Primo de Lampião -seu avô, Massá Ferreira, era primo-irmão do Rei do Cangaço-, com pouco mais de 1,60 m de altura, Boi é um gigante a impor respeito.
Não pelo estilo elegante, de passes corretos, que lembram o líbero italiano Baresi, mas pelas histórias contadas a cada esquina da cidade, por seus companheiros de time, amigos e inimigos.
Boi não ganharia a vida com os R$ 112 que recebe do clube, mas com uma das mais tradicionais profissões locais: pistoleiro, matador de aluguel.
Ele nega, embora já tenha sido preso e, numa briga de família como a que originou o bando de Lampião, sequestrado.
"Não sei nem atirar", diz ele, às gargalhadas, antes de afirmar: "Esse negócio de briga eu já trago de família".
No Fórum de Serra Talhada, corre um processo (064/87) em que ele é acusado de matar a tiros José Mauré da Silva, em 1987.
Boi ganhou o apelido nos tempos em que trabalhava como vaqueiro.

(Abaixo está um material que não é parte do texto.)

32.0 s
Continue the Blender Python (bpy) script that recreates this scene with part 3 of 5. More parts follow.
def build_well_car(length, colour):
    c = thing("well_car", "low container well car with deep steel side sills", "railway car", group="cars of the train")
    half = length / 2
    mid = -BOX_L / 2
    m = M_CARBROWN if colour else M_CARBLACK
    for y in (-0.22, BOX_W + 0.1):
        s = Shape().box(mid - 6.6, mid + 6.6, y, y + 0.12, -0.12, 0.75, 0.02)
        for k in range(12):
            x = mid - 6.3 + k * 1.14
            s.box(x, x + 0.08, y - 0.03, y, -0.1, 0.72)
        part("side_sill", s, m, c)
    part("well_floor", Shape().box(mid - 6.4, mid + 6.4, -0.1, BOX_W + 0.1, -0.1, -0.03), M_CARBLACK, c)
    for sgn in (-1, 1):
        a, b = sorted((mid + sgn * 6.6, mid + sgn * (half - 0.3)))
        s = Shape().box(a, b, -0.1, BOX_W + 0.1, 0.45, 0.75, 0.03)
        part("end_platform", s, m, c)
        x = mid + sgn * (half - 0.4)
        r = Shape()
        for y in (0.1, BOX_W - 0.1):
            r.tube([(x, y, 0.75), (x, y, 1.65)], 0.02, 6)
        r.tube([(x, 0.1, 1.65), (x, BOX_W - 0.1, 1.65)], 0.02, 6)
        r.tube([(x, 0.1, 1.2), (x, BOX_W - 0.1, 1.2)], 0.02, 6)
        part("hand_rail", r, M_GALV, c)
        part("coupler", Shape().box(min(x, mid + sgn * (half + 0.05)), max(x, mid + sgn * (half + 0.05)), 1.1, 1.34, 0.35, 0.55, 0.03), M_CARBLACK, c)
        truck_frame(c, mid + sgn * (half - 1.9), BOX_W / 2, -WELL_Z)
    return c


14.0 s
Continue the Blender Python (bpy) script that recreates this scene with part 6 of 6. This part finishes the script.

Também já foi agiota. "Mas agora larguei."
Erra quem folcloriza o futebol local como violento -nos gramados, seus atletas não batem mais do que a média. Mas, fora, vivem a barra-pesada de Serra Talhada.
O volante Tinha, que treinava como titular, fugiu da cidade há semanas. Um policial disse que o jogador foi embora depois de levar uma surra da polícia.
Na dúvida, Tinha achou melhor desfalcar o time e esperar que o clima fique mais ameno.